Using online accounting software takes care of these issues and your accountant should be able to get you a discount.

Xero is competitively priced and is pretty intuitive to use. The image below gives you a flavour of their platform.

Xero Screenshot

Software does a lot of the heavy lifting that has traditionally had to be done by accountants. This is great for accountants, it saves them time and money. Your accountant should be happy to reduce their fees if you improve your accounting system – it will give them less of a headache after all! This isn’t lowballing accountancy fees, this is just offering a fair price for a quality, digitally led service.

Bonus tip: Is your accountant making you aware of other software that can help your business? They don’t have to ‘accountancy’ tools. Software such as Harvest (online time-tracking software) and BrightHR (human resources management) have really come in handy for our clients.

Equally, apps such as AutoEntry make data entry from receipts, invoices and statements effortless. Your accountant’s role these days is to let you know, what they know – if it helps you!

2. Allocate responsibilities between yourself and your accountant

You hire an accountant for an expert eye and to do the things you don’t have the time for.

Do you have time to complete your own self assessment tax return?

Are you handing over unfinished bookkeeping that your accountant then needs to tidy up and charge you for? There’s a good chance that your paying excessive accountancy fees for the inconvenience of having to sort out bookkeeping records.

Working out what you can do yourself will really help reduce your accountancy fees. Accountants should be doing the work that they need to – or are best placed to do – rather than all the things they “can” do.

3. Are you paying extra for tax advice?

A new tax planning practice launched recently in Leicester. Speaking with one the directors of the practice, he said that it was very difficult to be ‘the authority’ on all things to do with tax when there are thousands of pages of legislation and the UK has the longest tax code in the world.

Some accountancy firms include a small part of tax planning and consultancy in their service offering. It’s a tactic used to justify high fees, rather than tax advice just necessary part of being an accountant.

Unless an accountancy firm has a tax team, you could be paying for “tax planning” that would be better spent with a tax specialist. This is because the advice would be more comprehensive.
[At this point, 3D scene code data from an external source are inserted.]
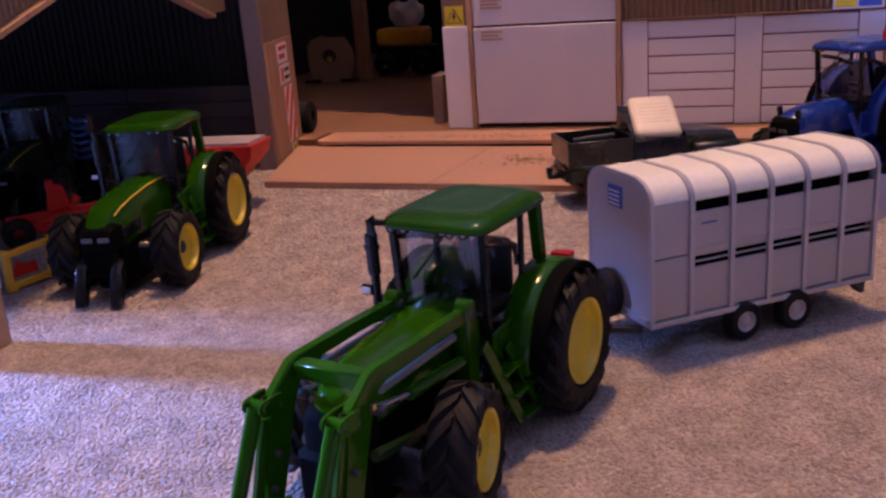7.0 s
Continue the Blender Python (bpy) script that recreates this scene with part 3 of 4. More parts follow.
# ---- tractors ----
def tyre(parent, centre, r, rim_r, wide, lugs, side):
    """A ribbed farm tyre; side: +1 for the tractor's left."""
    w = wide / 2
    cx, cy, cz = centre
    wheel = part("wheel", (lambda b: (lathe(b, [(rim_r * 0.55, -w * 0.6), (rim_r * 0.98, -w * 0.6), (rim_r * 0.98, w * 0.55), (rim_r * 0.55, w * 0.3)], centre, "y", 24, True), b)[1])(bmesh.new()), M_DARK, parent)
    b = bmesh.new()
    q = r * 0.905
    lathe(b, [(rim_r, -w * 0.72), (rim_r * 1.08, -w * 0.94), (r * 0.80, -w), (r * 0.875, -w * 0.93), (q, -w * 0.78), (q * 1.004, 0), (q, w * 0.78), (r * 0.875, w * 0.93), (r * 0.80, w), (rim_r * 1.08, w * 0.94), (rim_r, w * 0.72)], centre, "y", 48, True)
    part("tyre", b, M_TYRE, wheel, sharp=30)
    for sd in (-1, 1):
        b = bmesh.new()
        rings = []
        half = 0.066 * 18 / lugs
        for f, ang, rad in ((0.0, 0.34, 1.0), (0.45, 0.17, 1.0), (0.86, 0.02, 0.985), (1.03, -0.05, 0.88)):
            ang *= 18 / lugs
            rings.append([((rad + dr) * r * math.cos(ang + da), sd * w * f, (rad + dr) * r * math.sin(ang + da)) for da, dr in ((-half * 1.35, -0.13), (-half * 0.75, 0.0), (half * 0.75, 0.0), (half * 1.35, -0.13))])
        loft(b, rings)
        lug = part("tread_lug", b, M_TYRE, wheel, sharp=30)
        for i in range(lugs):
            o = lug if i == 0 else new("tread_lug", lug.data)
            o.parent = wheel
            o.matrix_basis = Matrix.Translation(centre) @ Matrix.Rotation(2 * math.pi * (i + (0.5 if sd > 0 else 0)) / lugs, 4, "Y")
    return wheel


def rim(wheel, centre, r, side, mat, deep, hub_r, wide):
    """The dished rim on the outer face of a wheel."""
    w = wide / 2 * side
    b = bmesh.new()
    f = lambda k: w * k
    lathe(b, [(0.0, f(0.78 - deep)), (r * 0.30, f(0.78 - deep)), (r * 0.62, f(0.80 - deep)), (r * 0.86, f(0.72 - deep * 0.6)), (r * 0.93, f(0.86)), (r * 1.0, f(0.93)), (r * 1.03, f(0.90)), (r * 1.03, f(0.5)), (0.0, f(0.3))], centre, "y", 40)
    part("rim", b, mat, wheel)
    if hub_r:
        b = bmesh.new()
        lathe(b, [(0.0, f(0.98 - deep)), (hub_r * 0.55, f(0.97 - deep)), (hub_r, f(0.88 - deep)), (hub_r * 1.1, f(0.7 - deep))], centre, "y", 20)
        part("hub", b, M_DARK, wheel)


def rounded(bm, lo, hi, bevel, seg=3):
    return box(bm, lo, hi, bevel, None, seg)


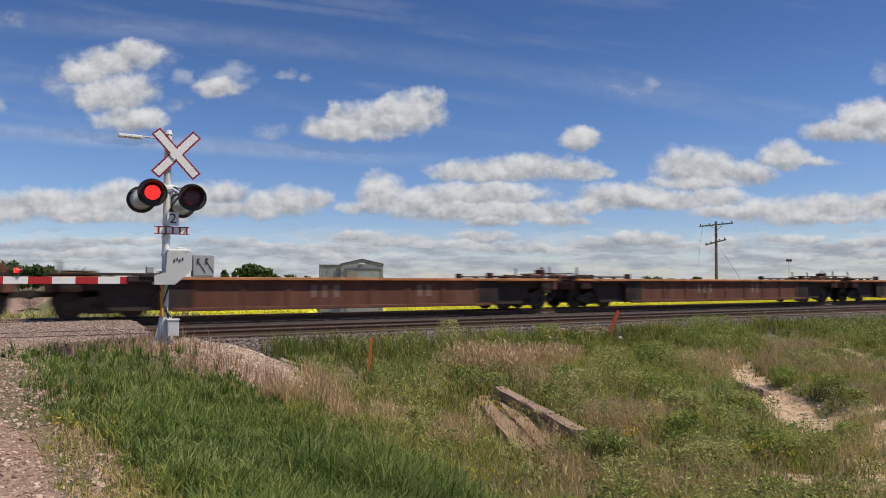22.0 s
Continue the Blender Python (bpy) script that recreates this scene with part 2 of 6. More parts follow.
def car_paint(name, c, rust=(0.16, 0.06, 0.028), rusty=0.5, grime=0.45):
    """Weathered paint of a freight car: sun-bleached, streaked with rust from above, grimy from the wheels."""
    m, n, s = material(name)
    at = n.add("TexCoord").outputs["Object"]
    rnd = n.add("ObjectInfo").outputs["Random"]
    shift = n.add("Mapping")
    n.put(shift.inputs[0], at)
    off = n.add("CombineXYZ")
    n.put(off.inputs[0], n.math("MULTIPLY", rnd, 37.0))
    n.put(shift.inputs["Location"], off.outputs[0])
    at = shift.outputs[0]
    streak = n.noise(at, 1.0, 5, 0.68, stretch=(4.6, 2.0, 0.45))
    blot = n.noise(at, 1.1, 6, 0.62)
    fine = n.noise(at, 26.0, 4, 0.65)
    wash = n.noise(at, 1.0, 4, 0.6, stretch=(1.15, 1.0, 0.14))
    col = n.mix(n.ramp(blot, 0.35, 0.7), c, tuple(min(1, v * 1.18 + 0.012) for v in c))
    col = n.mix(n.math("MULTIPLY", n.ramp(wash, 0.47, 0.60), 0.60), col, tuple(min(1, v * 1.5 + 0.03) for v in c))
    col = n.mix(n.math("MULTIPLY", n.ramp(wash, 0.47, 0.36), 0.55), col, tuple(v * 0.6 for v in c))
    col = n.mix(n.math("MULTIPLY", n.ramp(streak, 0.47, 0.68), grime), col, (0.055, 0.042, 0.032))
    col = n.mix(n.math("MULTIPLY", n.ramp(n.math("ADD", n.math("MULTIPLY", blot, 0.6), n.math("MULTIPLY", fine, 0.45)), 0.50, 0.62), rusty), col, rust)
    n.put(s.inputs["Base Color"], n.mix(n.math("MULTIPLY", fine, 0.35), col, tuple(v * 0.55 for v in c)))
    n.put(s.inputs["Roughness"], n.ramp(blot, 0.3, 0.7, 0.6, 0.88))
    s.inputs["Specular IOR Level"].default_value = 0.25
    bump(n, s, fine, 0.12, 0.01)
    return m


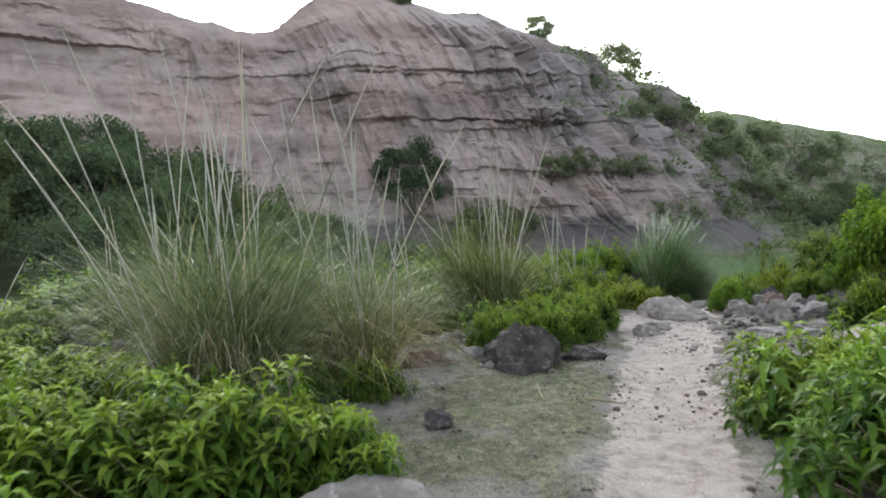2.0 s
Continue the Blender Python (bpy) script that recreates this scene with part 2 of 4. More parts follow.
CLIFF = mat_cliff("bedded_cliff", (0.172, 0.139, 0.126), (0.268, 0.224, 0.205), (0.351, 0.303, 0.279), (0.124, 0.134, 0.086))
FAR_SLOPE = mat_cliff("far_slope", (0.2, 0.17, 0.15), (0.3, 0.26, 0.24), (0.4, 0.36, 0.33), (0.1, 0.115, 0.08))
CLIFF_R = mat_cliff("banded_cliff", (0.0808, 0.0686, 0.063), (0.142, 0.123, 0.113), (0.228, 0.204, 0.185), (0.0912, 0.108, 0.055))
GROUND = mat_ground()

# ---- mesh helpers ----
rng = np.random.default_rng(7)


def mesh_from(name, verts, faces, mat, smooth=True):
    me = bpy.data.meshes.new(name)
    me.from_pydata(np.asarray(verts, dtype=float).reshape(-1, 3).tolist(), [], faces if isinstance(faces, list) else faces.tolist())
    me.materials.append(mat)
    if smooth:
        me.polygons.foreach_set("use_smooth", np.ones(len(me.polygons), dtype=bool))
    me.update()
    return me


def thing(name, label, category, group="", kind=""):
    return tagged(new(name), label, category, group, kind)


def part(name, me, parent, label=""):
    ob = new(name, me)
    ob.parent = parent
    return tagged(ob, label)


def lattice(shape, seed):
    return np.random.default_rng(seed).random(shape)


_T = lattice((64, 64, 64), 11)


def vnoise(x, y, z=0.0):
    """Smooth value noise in -1..1."""
    x, y, z = np.broadcast_arrays(np.asarray(x, float), np.asarray(y, float), np.asarray(z, float))
    i, j, k = np.floor(x).astype(int), np.floor(y).astype(int), np.floor(z).astype(int)
    u, v, w = x - i, y - j, z - k
    u, v, w = (t * t * (3 - 2 * t) for t in (u, v, w))
    def at(a, b, c):
        return _T[(i + a) & 63, (j + b) & 63, (k + c) & 63]
    def row(b, c):
        return at(0, b, c) * (1 - u) + at(1, b, c) * u
    lo, hi = row(0, 0) * (1 - v) + row(1, 0) * v, row(0, 1) * (1 - v) + row(1, 1) * v
    return 2 * (lo * (1 - w) + hi * w) - 1


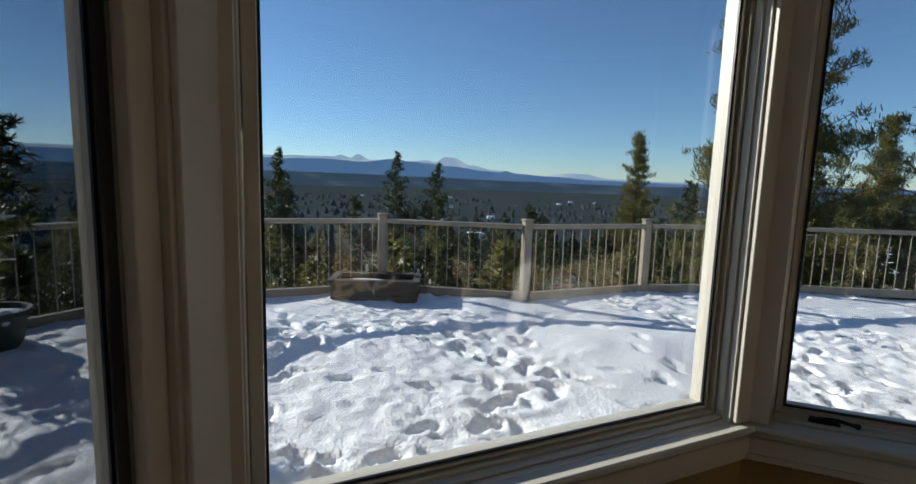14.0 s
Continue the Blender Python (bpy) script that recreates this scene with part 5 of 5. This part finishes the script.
def snow_height(x, y):
    h = 0.030 * noise.noise(Vector((x * 0.9, y * 0.9, 0))) + 0.020 * noise.noise(Vector((x * 2.3, y * 2.3, 4)))
    t = noise.noise(Vector((x * 0.55, y * 0.55, 9)))
    tr = min(1, max(0, 0.55 + 2.2 * t))
    def rg(k, s):
        return abs(noise.noise(Vector((x * k + 0.3 * y, y * k, s))))
    lump = rg(3.4, 2) * 0.024 + rg(7.5, 6) * 0.028 + rg(15, 1) * 0.024 + 0.012 * noise.noise(Vector((x * 11, y * 11, 3)))
    h += (0.10 + 0.90 * tr) * (lump - 0.02)
    for fx, fy, a in BUCKET.get((math.floor(x / 0.4), math.floor(y / 0.4)), ()):
        dx, dy = x - fx, y - fy
        u, v = dx * math.cos(a) + dy * math.sin(a), -dx * math.sin(a) + dy * math.cos(a)
        q = ((u / 0.12) ** 2 + (v / 0.05) ** 2) * (1 + 0.8 * noise.noise(Vector((x * 16, y * 16, 7))))
        if q < 3:
            h += (0.35 + 0.65 * tr) * (-0.050 * math.exp(-q ** 2.2) + 0.015 * math.exp(-(q - 1.7) ** 2 * 4))
    return h


def snow_sheet():
    st, vs, ids, fs = 0.031, [], {}, []
    nx, ny = int(8.7 / st), int(19.7 / st)
    for i in range(nx):
        for j in range(ny):
            x, y = -10.1 + i * st, -4.0 + j * st
            if inside(x, y, POLY):
                ids[i, j] = len(vs)
                vs.append((x, y, SNZ + snow_height(x, y) + 0.06 * min(1, max(0, (-x - 6.2) / 3))))
    for (i, j), k in ids.items():
        q = [(i + 1, j), (i + 1, j + 1), (i, j + 1)]
        if all(p in ids for p in q):
            fs.append((k, *(ids[p] for p in q)))
    me = bpy.data.meshes.new("deck_snow")
    me.from_pydata(vs, [], fs)
    me.materials.append(SNOW)
    me.polygons.foreach_set("use_smooth", [True] * len(fs))
    return tagged(new("deck_snow", me), "trodden white snow lying on the deck", "snow", kind="stuff")


snow_sheet()
bm = bmesh.new()
prism(bm, POLY, -0.32, -0.10)
deck = solo("deck", bm, DECKM, label="weathered timber deck under the snow", category="deck", kind="structure")


def rail_bay(p0, p1, k):
    """One bay of railing from post to post."""
    m, n = frame_of(p0, p1)
    r = thing("deck_railing", local=True, label="greige deck railing with thin dark balusters", category="railing", group="railing bays round the deck")
    r.matrix_world = m @ Matrix.Translation((0, 0, 0.06))
    part("post", box(-0.05, 0.05, -0.05, 0.05, -0.16, 1.02, 0.006), RAILM, r)
    part("post_cap", box(-0.062, 0.062, -0.062, 0.062, 1.021, 1.05, 0.008), RAILM, r)
    part("top_rail", box(0.055, n - 0.055, -0.055, 0.055, 0.925, 0.98, 0.006), RAILM, r)
    part("bottom_rail", box(0.055, n - 0.055, -0.035, 0.035, 0.02, 0.13, 0.005), RAILM, r)
    nb = max(2, int(n / 0.135))
    first = None
    for i in range(1, nb):
        x = n * i / nb
        if first is None:
            first = part("baluster", box(-0.0045, 0.0045, -0.0045, 0.0045, 0.13, 0.93), RAILM, r)
            first.location.x = x
        else:
            o = new("baluster", first.data)
            o.parent = r
            o.location.x = x


RAILS = []
for i in range(1, len(DECK) - 1):
    a, b = Vector(DECK[i]), Vector(DECK[i + 1])
    n = max(1, round((b - a).length / 1.9))
    for k in range(n):
        RAILS.append((a.lerp(b, k / n), a.lerp(b, (k + 1) / n)))
for i, (a, b) in enumerate(RAILS):
    rail_bay((a.x, a.y), (b.x, b.y), i)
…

The days where firms bundle together useless add-ons in an effort to increase their fees are over.

4. Respond quickly to information requests from your accountant

Some accountants will bill you for the time spent chasing something as simple as a receipt, if for example this receipt is holding back the preparation of year end accounts. It’s not something we like to do ourselves, but we’re aware of it happening.

You could avoid this cost altogether. You might think a missing invoice isn’t important, but it could cause many knock-on effects which are stopping your accountant getting your figures to you.

5. Proactive advice not only reduces your tax bill but can lower the fees you pay too

Having a large tax bill land on your lap that you’ve been unable to plan for can be hugely demanding on a business’ cash flow, not to mention stressful.

Situations of this kind only come about when the advice from your accountant is reactive, rather than proactive. If it’s reactive advice, it means your accountant is perhaps doing more work than required, and they’ll want to bill you for it.

For example, we have a client who is overdrawn on a director’s loan account – they have been removing money from their company in a way which isn’t related to dividends or typical payroll processes.

The fact our client is overdrawn isn’t necessarily a problem for the company or a cause for concern, but it can lead to serious tax consequences.

Being proactive, this is something we addressed with our client and we’ve put a cash flow plan in place for repayments to be made. By spotting things early, it means there are no nasty surprises from HMRC further down the line.

6. Are you paying for meetings that you don’t need?

Unnecessary meetings with your accountant at the end of the year are prolific in our industry. This isn’t to say that all year end meetings are pointless, some are entirely justified and important.

However, most year end meetings with your accountant only help justify their fees.

Time is money. If there is no insight and your accountant is telling you figures you already know, where’s the value? Email can achieve the same results.

7. Leaving year end accounts to the last minute

If your end of year accounts are left to the last minute, business owners lose the opportunity to get involved in some of the work, e.g rounding up overdue invoices or getting together expenses.

Furthermore, getting your year end accounts organised early can present your business with the best tax planning opportunities to help minimise your tax bill. It definitely pays to start early!

And you definitely want to avoid penalties for late filing!

penalties for late accounts filing

Recap: keeping your accountancy fees down

To recap, here’s what you need to think about if you want to minimise your accountancy fees:

  1. Make sure your accountant is hot on the latest technology. It will all help towards improving efficiency, saving time. With not wishing to use an overused phrase in business, but time in this sense is money!
  2. Work out the tasks you can do and where you need the help of your accountant.
  3. Are you being charged for tax advice and planning that would be better spent with a specialist tax team?
  4. A proactive accountant will be able to make recommendations that save your business money. Prepare year end accounts at the earliest opportunity.